Le cancer : hasard, environnement, génétique?

Entretiens

Épidémiologiste et biostatisticienne à l’institut Gustave Roussy :

          Les réactions vraiment violentes suscitées par l’article sont réellement frappantes car certains scientifiques étaient outrés que les résultats de l’étude mènent à croire que 2/3 des cancers étaient le fruit du hasard alors qu’on fait des études sur d’autres causes. L’étude ne paraît pas si incohérente car on ne connaît pas tous les facteurs de la cancérogenèse et considérer que le cancer n’est pas que le résultat de facteurs exogènes ne peut pas être exclu. Une erreur de réplication, une erreur mécanique pourrait en effet être une cause de cancers qu’on ne peut expliquer que par des facteurs exogènes.

           L’article réalisé par Cristian Tomasetti et Bert Vogelstein n’est donc pas dénué de tout contenu scientifique car les calculs et conclusions de la première partie de l’article ont du sens et se tiennent alors que ce sont celles qui ont provoquées des réactions d’opposition très vives.

Sociologue française réagissant à l’article de Tomasetti et Vogelstein:

       Ce qui dérange dans l’article de Tomasetti et Vogelstein est qu’ils ont effectué des comparaisons entre les organes, sauf qu’en agissant de la sorte, ils absolutisent un processus naturel de la genèse du cancer sans jamais évoquer le fait que pour qu’il y ait initiation du processus, il faut qu’il y ait un évènement qui se passe et cet évènement est exogène et non endogène.

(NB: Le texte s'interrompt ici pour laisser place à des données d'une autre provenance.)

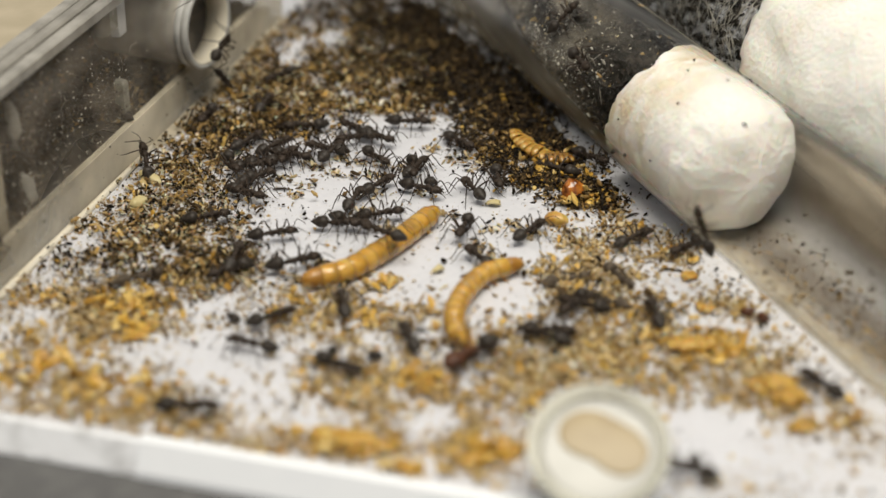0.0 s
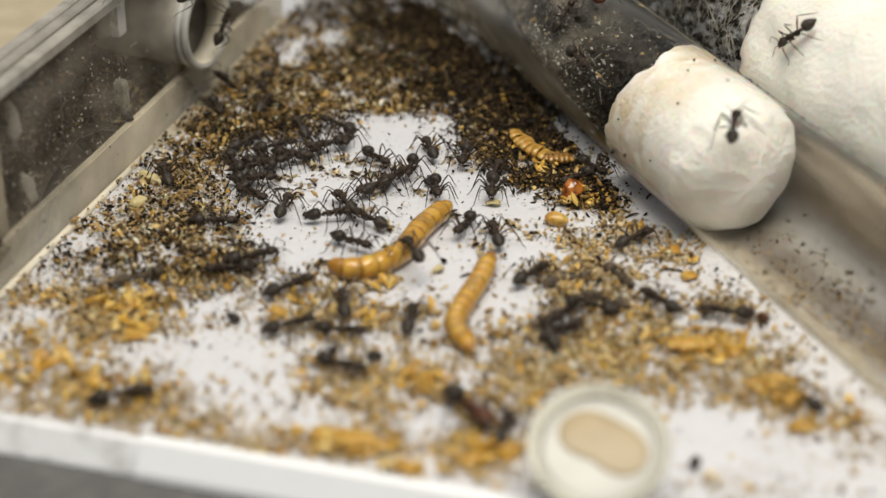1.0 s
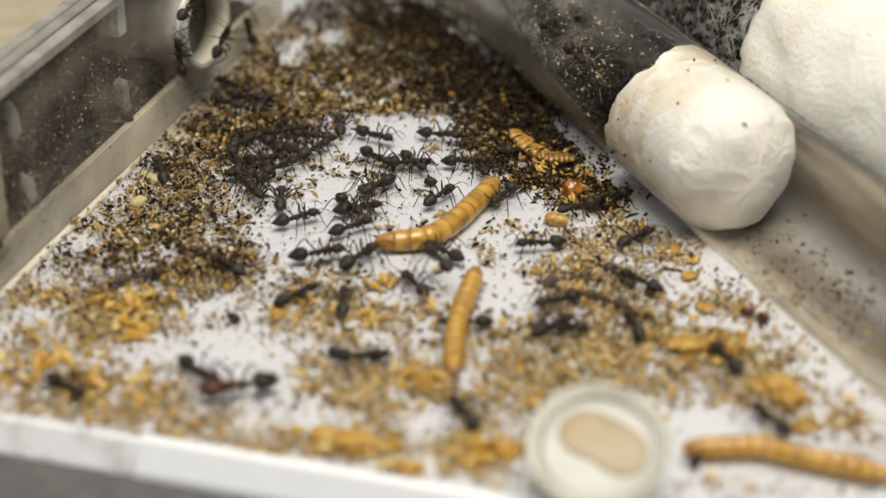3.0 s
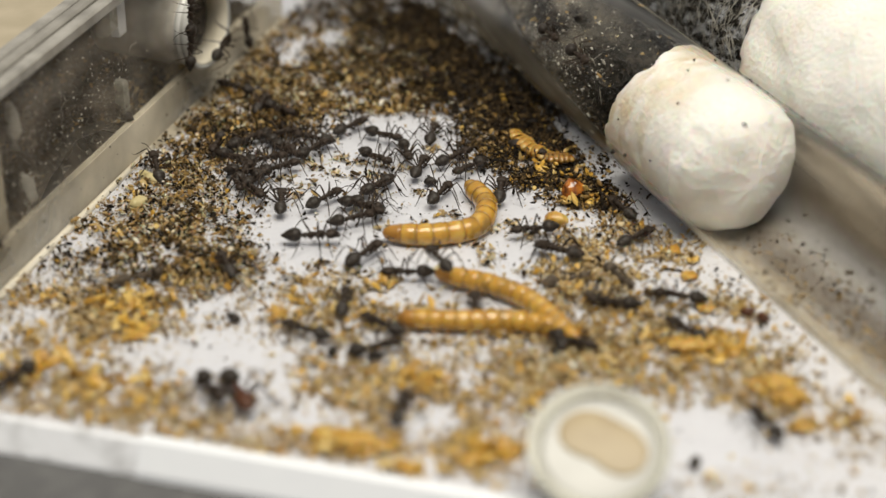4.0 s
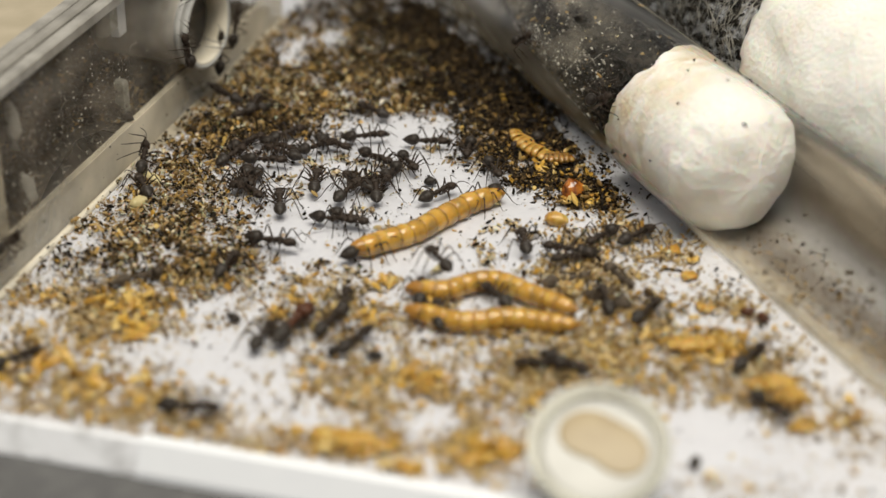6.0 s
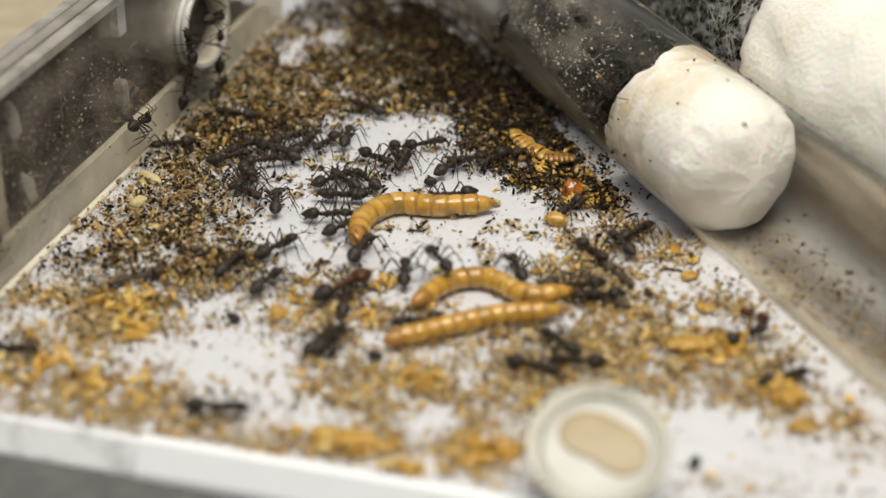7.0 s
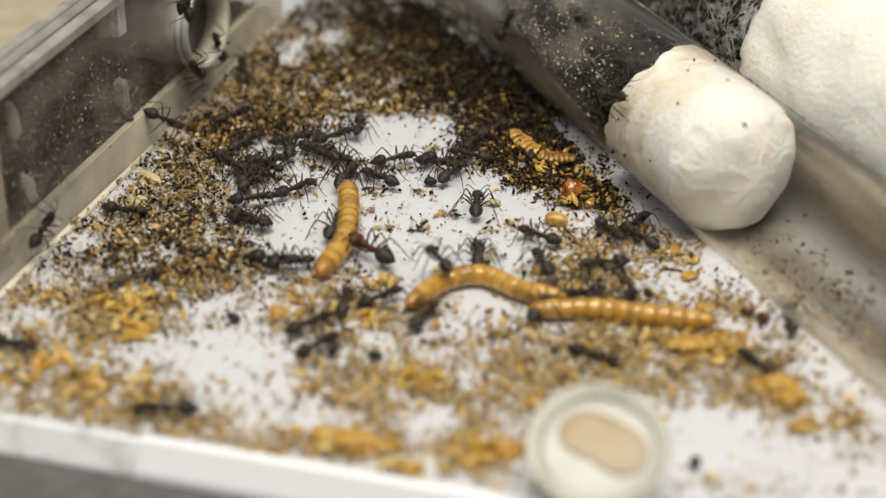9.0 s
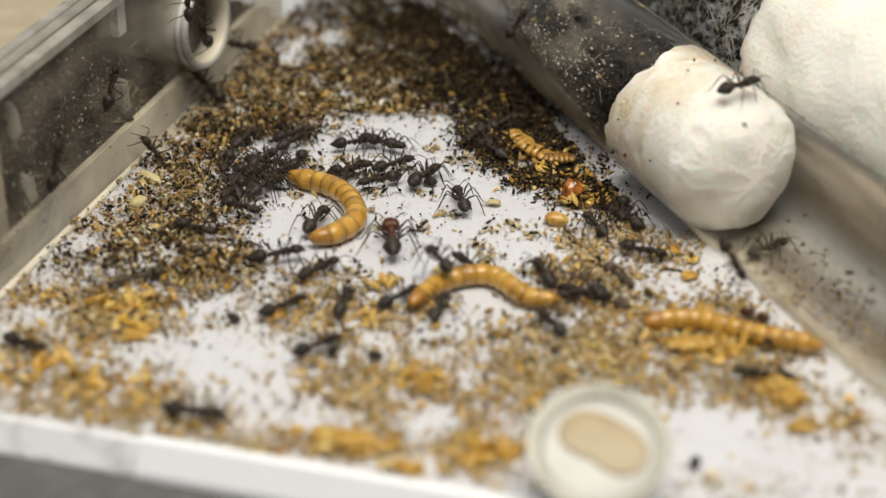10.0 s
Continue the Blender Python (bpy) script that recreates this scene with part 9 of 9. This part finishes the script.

      Les répercussions de cet article sont négatives. En effet, ce type d’article est terriblement contre productif,car il fait croire que la science va trouver quelque chose qui explique le cancer.Il y a une fascination pour une science toute puissante.

         Les facteurs environnementaux restent prédominants. Leur référence au hasard porte uniquement sur la comparaison entre deux types d’organes, c’est parce que des cellules de certains organes se reproduisent plus vite que le hasard joue. Le rein est l’organe d’épuration par lequel les toxines passent,donc une autre hypothèse serait que c’est parce que l’exposition aux agents toxiques est beaucoup plus fréquente que le cancer du rein se développe plus.
Si après la seconde guerre mondiale, on avait commencé à récolter des données sur les personnes atteintes de cancer,on aurait aujourd’hui une base très importante qui permettrait de réaliser des études statistiques et de mettre en place des politiques de santé publique.
Il y a aussi un gros problème qu’est la reprise du travail pour les personnes actives atteintes de cancer lié au travail: ils reprennent leur activité dans le même lieu, avec les mêmes agents cancérigènes .

         Il y a eu boom médiatique car cela va a l’encontre de l’idéologie dominante. Massivement, depuis 70 ans,grâce au travail qu’ont fait les industriels pour instruire le doute sur la toxicité d’un produit, la seule industrie qui n’a pas complètement réussi étant celle du tabac, toute la santé publique et tout le corps médical ont centré la causalité du cancer sur les comportements individuels,sans instruire de ce qui se passe au niveau métabolique et de l’accès a la nourriture (dans le cas de l’obésité et des cancers sous jacents). La où ce n’est pas cher et où les produits ne sont pas de qualité, on a une connaissance des facteurs collectifs de mise en danger et pourtant , on n’est pas prévenu car les industriels bloquent. Le livre de Stéphane HOREL Intoxication:Perturbateurs endocriniens, lobbyistes et eurocrates : une bataille d’influence contre la santé traite de ce sujet. Les industriels utilisent des stratégies de désinformation et de disqualification des scientifiques disant le contraire. Pour revenir sur les différents impacts entre les 2 articles, c’est triste que ça ait fait la première page du monde, on est dans un engrenage qui cherche a servir les intérêts des grands groupes. Ce qui est très surprenant,ce sont les médecins qui alertent et qui ne sont pas entendus.